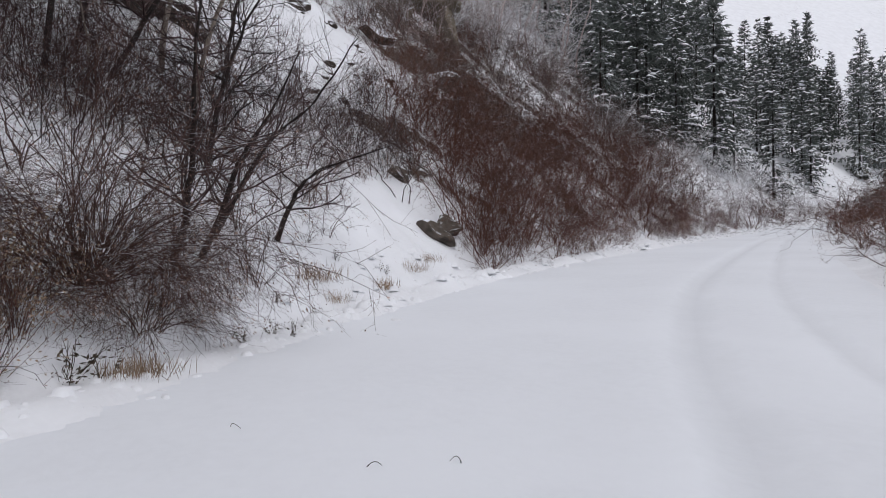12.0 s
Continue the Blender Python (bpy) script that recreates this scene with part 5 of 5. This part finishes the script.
TUFT = tagged(part("grass_tuft", tuft_mesh(1, 150, 0.24, 0.13, 0.005), GRASS), "tuft of dry tan grass poking through snow", "grass", "grass tufts")
DEAD = make_shrub("dead_plant", 81, 0.3, 8, LITTER, LITTER, 45, label="dark withered plant poking through snow", level=1, kids=(2, 4), splay=0.6, r=0.004, leaf_size=0.04, group="dead plants", crook=0.2, spread=1.2)
stand(TUFT, 7.4, -2.1, scale=1.15)
stand(DEAD, 7.5, -1.5)
for i, (x, y, s, k) in enumerate([(7.25, -1.95, 0.9, TUFT), (7.65, -1.55, 1.4, DEAD), (7.5, -1.75, 1.3, DEAD), (8.41, -3.96, 1.0, DEAD), (8.55, -3.8, 0.8, DEAD), (8.2, -3.3, 0.9, DEAD), (10.9, -5.5, 1.5, TUFT), (10.6, -5.7, 1.0, TUFT), (9.2, -3.2, 1.1, TUFT),
                                  (11.6, -7.2, 1.2, TUFT), (12.1, -7.6, 1.0, DEAD), (8.9, -2.6, 1.0, DEAD), (6.6, -0.6, 1.0, DEAD), (12.6, -8.6, 1.3, TUFT), (11.9, -6.4, 1.0, DEAD), (9.9, -4.4, 0.9, DEAD), (9.6, -4.9, 0.8, DEAD), (13.2, -9.4, 1.2, TUFT)]):
    put(k, x, y, turn=61 * i, scale=s, sink=0)
scatter(120, [DEAD, TUFT], [(7, -9, 14, 0)], 50, (0.5, 1.0), 0.4, lambda x, y: 1.0 < off(x, y) < 5 and back_of_wall(x, y) > -0.2, True)


# ---- bits of twig dropped on the road's snow ----
def road_twig(seed, x, y, turn, size):
    rng = random.Random(seed)
    w = Wood()
    w.tube([Vector((math.cos(a) * size, math.sin(a) * size * 0.5, 0.008 + 0.035 * math.sin(a) ** 2)) for a in [0.3 + 0.42 * i for i in range(7)]], 0.0028, 0.0015, 5)
    ob = tagged(part("twig_scrap", w.mesh("twig_scrap"), DARK_BARK), "short curved dark twig lying on the road snow", "twig", "twig scraps")
    return put(ob, x, y, turn=turn, first=True, sink=0)


for i, (x, y, turn, size) in enumerate([(5.42, -2.21, 20, 0.055), (4.19, -2.54, 60, 0.045), (3.94, -2.91, 200, 0.04)]):
    road_twig(400 + i, x, y, turn, size)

#####

Reproduce each line word for word and drop the pictures.

12.0 s
Continue the Blender Python (bpy) script that recreates this scene with part 5 of 5. This part finishes the script.
TUFT = tagged(part("grass_tuft", tuft_mesh(1, 150, 0.24, 0.13, 0.005), GRASS), "tuft of dry tan grass poking through snow", "grass", "grass tufts")
DEAD = make_shrub("dead_plant", 81, 0.3, 8, LITTER, LITTER, 45, label="dark withered plant poking through snow", level=1, kids=(2, 4), splay=0.6, r=0.004, leaf_size=0.04, group="dead plants", crook=0.2, spread=1.2)
stand(TUFT, 7.4, -2.1, scale=1.15)
stand(DEAD, 7.5, -1.5)
for i, (x, y, s, k) in enumerate([(7.25, -1.95, 0.9, TUFT), (7.65, -1.55, 1.4, DEAD), (7.5, -1.75, 1.3, DEAD), (8.41, -3.96, 1.0, DEAD), (8.55, -3.8, 0.8, DEAD), (8.2, -3.3, 0.9, DEAD), (10.9, -5.5, 1.5, TUFT), (10.6, -5.7, 1.0, TUFT), (9.2, -3.2, 1.1, TUFT),
                                  (11.6, -7.2, 1.2, TUFT), (12.1, -7.6, 1.0, DEAD), (8.9, -2.6, 1.0, DEAD), (6.6, -0.6, 1.0, DEAD), (12.6, -8.6, 1.3, TUFT), (11.9, -6.4, 1.0, DEAD), (9.9, -4.4, 0.9, DEAD), (9.6, -4.9, 0.8, DEAD), (13.2, -9.4, 1.2, TUFT)]):
    put(k, x, y, turn=61 * i, scale=s, sink=0)
scatter(120, [DEAD, TUFT], [(7, -9, 14, 0)], 50, (0.5, 1.0), 0.4, lambda x, y: 1.0 < off(x, y) < 5 and back_of_wall(x, y) > -0.2, True)


# ---- bits of twig dropped on the road's snow ----
def road_twig(seed, x, y, turn, size):
    rng = random.Random(seed)
    w = Wood()
    w.tube([Vector((math.cos(a) * size, math.sin(a) * size * 0.5, 0.008 + 0.035 * math.sin(a) ** 2)) for a in [0.3 + 0.42 * i for i in range(7)]], 0.0028, 0.0015, 5)
    ob = tagged(part("twig_scrap", w.mesh("twig_scrap"), DARK_BARK), "short curved dark twig lying on the road snow", "twig", "twig scraps")
    return put(ob, x, y, turn=turn, first=True, sink=0)


for i, (x, y, turn, size) in enumerate([(5.42, -2.21, 20, 0.055), (4.19, -2.54, 60, 0.045), (3.94, -2.91, 200, 0.04)]):
    road_twig(400 + i, x, y, turn, size)